Lucy Hadley, campaigns and public affairs manager at Women’s Aid, commented: “It is concerning that police forces are continuing to fall short when it comes to effectively handle stalking and harassment cases and give the appropriate level of support that survivors desperately need.
“It can be a matter of life or death that the police give the right response in stalking cases.”
She urged police leaders to invest in domestic abuse and stalking training.
Hertfordshire Constabulary brought charges in six per cent of the stalking and harassment cases they investigated.
Overall, the force recorded 4,800 cases over the 12-month period. Of those, there were 275 stalking offences. The most common crime reported was malicious communications.
Detective Chief Inspector Stuart Cheek, head of Herts police’s Domestic Abuse Investigation and Safeguarding Unit, said: “Stalking is a serious crime that can have a significant psychological impact on the victim and, in some cases, be a warning sign that the offender may go on to harm the victim. More awareness of this by the public may explain the increase in reporting, as well as greater confidence in policing, new recording standards and better training among police officers in dealing with these reports.

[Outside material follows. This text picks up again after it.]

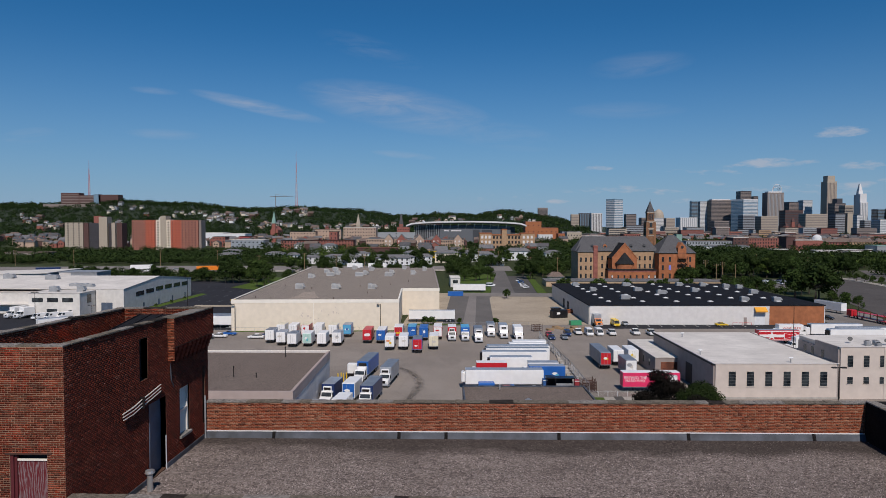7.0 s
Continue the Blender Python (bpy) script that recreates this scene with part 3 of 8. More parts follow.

“It is a complex crime involving a repeated pattern of behaviours over a sustained period and may involve a degree of subterfuge. More than two thirds of reports are domestic abuse related, meaning both parties are known to each other and in some cases the victim does not recognise the perpetrator’s actions as stalking. As a result some victims can be reluctant to support an investigation, which means prosecutions can be challenging, but we continue to work with victims to increase the number of charges brought against offenders.
“In many cases we have used civil orders to stop perpetrators’ behaviour and the new Stalking Prevention Orders introduced last month will strengthen our ability to do this. In other cases where there has been insufficient evidence for a stalking charge, we have been able to prosecute offenders for other offences revealed by our investigation. Our priority will always be the safety of the victim and their family.
“In all cases we have specialist officers who offer guidance and support to victims whatever their wishes are. Hertfordshire’s new Independent Stalking Advocacy Caseworker service increases that help and support to victims.”
Women’s Aid has been working with the police on the Make Yourself Heard campaign, on how to safely dial 999 when it is too dangerous to speak.
Assistant Chief Constable Alan Todd, from the NPCC, said: “The police service receives 12 million 999 calls each year and a small, but important number need to use the ‘silent solution’.”
Police say a silent emergency call on its own will not bring assistance, however a victim can alert the call handler by coughing, tapping keys or pressing 55.